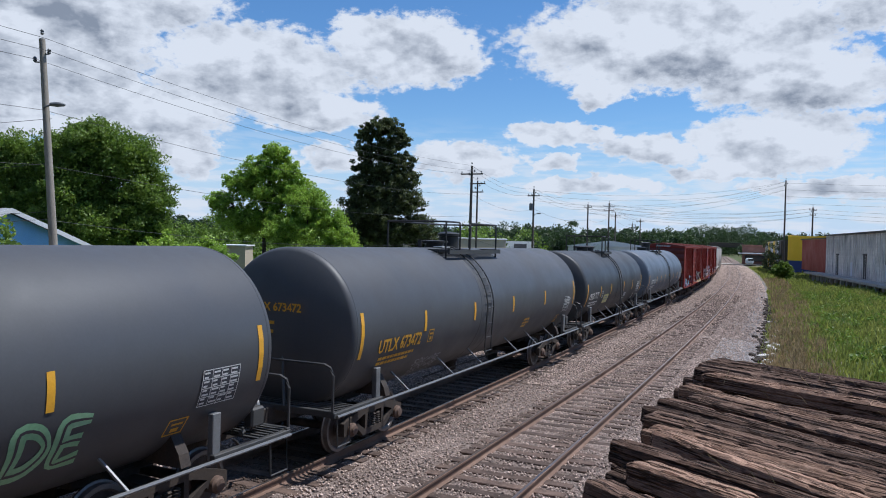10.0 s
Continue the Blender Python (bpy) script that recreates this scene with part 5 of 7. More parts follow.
# ---- boxcar ----
def boxcar(number, door_kind, seed, left=(-6.55, -5.72, -4.88, -4.04, -3.20, -2.35), tx=0.0, tz=0.0):
    L, W = 15.4, 1.53
    car = thing("boxcar", "rust-red steel boxcar with graffiti along its lower side, on the rails", "freight car", "cars of the freight train")
    h = L / 2
    body = part("body", G().box((0, 0, 2.51), (L - 0.06, 2 * W, 3.14), 0.02), M["red"], car)
    ribs = list(left) + [2.35, 3.20, 4.04, 4.88, 5.72, 6.55]
    surf = ribbed_side(W, ribs, 0.14, 0.06)
    rib = G().prism([(-0.07, 0), (-0.055, 0.06), (0.055, 0.06), (0.07, 0)], "z", 1.0, 4.02).mesh("rib")
    rib.materials.append(M["red"])
    for x in ribs:
        for s in (-1, 1):
            r = part("rib", rib, None, body)
            r.matrix_basis = Matrix.Translation((x, s * W, 0)) @ Matrix.Rotation(0 if s > 0 else math.pi, 4, "Z")
    sill, chord = G(), G()
    for s in (-1, 1):
        sill.prism([(-h, 1.02), (h, 1.02), (h, 0.92), (2.1, 0.90), (1.9, 0.82), (-1.9, 0.82), (-2.1, 0.90), (-h, 0.92)], "y", s * (W - 0.02), s * (W + 0.06))
        chord.box((0, s * (W + 0.012), 4.06), (L, 0.064, 0.14), 0.02)
    part("side_sill", sill, M["red"], car)
    part("top_chord", chord, M["red"], car)
    part("centre_sill", G().box((0, 0, 0.85), (L, 0.5, 0.35)).box((0, 0, 0.75), (3.5, 0.9, 0.3)), M["grime"], car)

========

WRITTEN REQUEST:
Look through the material and copy each line that has "with".

IN RESPONSE:
Continue the Blender Python (bpy) script that recreates this scene with part 5 of 7. More parts follow.
    car = thing("boxcar", "rust-red steel boxcar with graffiti along its lower side, on the rails", "freight car", "cars of the freight train")